The complete listing should be restated exactly.

DATA -
** begin **
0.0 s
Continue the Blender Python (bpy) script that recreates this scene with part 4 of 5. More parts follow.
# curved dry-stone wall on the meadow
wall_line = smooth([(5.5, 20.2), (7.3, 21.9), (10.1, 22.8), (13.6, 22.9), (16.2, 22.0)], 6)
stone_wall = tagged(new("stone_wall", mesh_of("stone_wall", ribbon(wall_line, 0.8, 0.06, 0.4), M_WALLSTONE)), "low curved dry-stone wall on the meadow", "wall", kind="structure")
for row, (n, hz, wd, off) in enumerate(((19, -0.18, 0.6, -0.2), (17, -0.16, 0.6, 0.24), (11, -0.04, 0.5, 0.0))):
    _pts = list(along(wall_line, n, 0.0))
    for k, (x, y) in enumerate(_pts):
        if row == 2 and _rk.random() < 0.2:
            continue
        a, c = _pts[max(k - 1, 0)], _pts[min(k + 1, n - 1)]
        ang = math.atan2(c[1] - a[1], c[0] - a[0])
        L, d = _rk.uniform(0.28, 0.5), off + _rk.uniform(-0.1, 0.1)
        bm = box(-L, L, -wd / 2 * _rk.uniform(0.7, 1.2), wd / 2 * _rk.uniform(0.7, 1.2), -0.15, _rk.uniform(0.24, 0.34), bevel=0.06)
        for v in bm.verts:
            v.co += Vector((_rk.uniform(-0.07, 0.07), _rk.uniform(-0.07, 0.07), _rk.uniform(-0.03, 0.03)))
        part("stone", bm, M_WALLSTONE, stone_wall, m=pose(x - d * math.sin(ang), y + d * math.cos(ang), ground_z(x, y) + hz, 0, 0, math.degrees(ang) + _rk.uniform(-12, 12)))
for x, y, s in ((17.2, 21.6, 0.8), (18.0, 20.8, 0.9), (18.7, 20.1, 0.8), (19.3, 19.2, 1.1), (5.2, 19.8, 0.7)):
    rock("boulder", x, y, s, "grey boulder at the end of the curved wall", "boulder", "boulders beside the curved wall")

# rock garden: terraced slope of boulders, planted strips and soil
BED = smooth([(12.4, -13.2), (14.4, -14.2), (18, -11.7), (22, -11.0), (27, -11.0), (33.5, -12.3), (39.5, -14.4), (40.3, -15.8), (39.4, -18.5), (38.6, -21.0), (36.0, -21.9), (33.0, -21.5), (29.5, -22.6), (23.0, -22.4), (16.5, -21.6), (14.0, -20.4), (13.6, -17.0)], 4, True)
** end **
ANSWER FOR THE TASK -
0.0 s
Continue the Blender Python (bpy) script that recreates this scene with part 4 of 5. More parts follow.
# curved dry-stone wall on the meadow
wall_line = smooth([(5.5, 20.2), (7.3, 21.9), (10.1, 22.8), (13.6, 22.9), (16.2, 22.0)], 6)
stone_wall = tagged(new("stone_wall", mesh_of("stone_wall", ribbon(wall_line, 0.8, 0.06, 0.4), M_WALLSTONE)), "low curved dry-stone wall on the meadow", "wall", kind="structure")
for row, (n, hz, wd, off) in enumerate(((19, -0.18, 0.6, -0.2), (17, -0.16, 0.6, 0.24), (11, -0.04, 0.5, 0.0))):
    _pts = list(along(wall_line, n, 0.0))
    for k, (x, y) in enumerate(_pts):
        if row == 2 and _rk.random() < 0.2:
            continue
        a, c = _pts[max(k - 1, 0)], _pts[min(k + 1, n - 1)]
        ang = math.atan2(c[1] - a[1], c[0] - a[0])
        L, d = _rk.uniform(0.28, 0.5), off + _rk.uniform(-0.1, 0.1)
        bm = box(-L, L, -wd / 2 * _rk.uniform(0.7, 1.2), wd / 2 * _rk.uniform(0.7, 1.2), -0.15, _rk.uniform(0.24, 0.34), bevel=0.06)
        for v in bm.verts:
            v.co += Vector((_rk.uniform(-0.07, 0.07), _rk.uniform(-0.07, 0.07), _rk.uniform(-0.03, 0.03)))
        part("stone", bm, M_WALLSTONE, stone_wall, m=pose(x - d * math.sin(ang), y + d * math.cos(ang), ground_z(x, y) + hz, 0, 0, math.degrees(ang) + _rk.uniform(-12, 12)))
for x, y, s in ((17.2, 21.6, 0.8), (18.0, 20.8, 0.9), (18.7, 20.1, 0.8), (19.3, 19.2, 1.1), (5.2, 19.8, 0.7)):
    rock("boulder", x, y, s, "grey boulder at the end of the curved wall", "boulder", "boulders beside the curved wall")

# rock garden: terraced slope of boulders, planted strips and soil
BED = smooth([(12.4, -13.2), (14.4, -14.2), (18, -11.7), (22, -11.0), (27, -11.0), (33.5, -12.3), (39.5, -14.4), (40.3, -15.8), (39.4, -18.5), (38.6, -21.0), (36.0, -21.9), (33.0, -21.5), (29.5, -22.6), (23.0, -22.4), (16.5, -21.6), (14.0, -20.4), (13.6, -17.0)], 4, True)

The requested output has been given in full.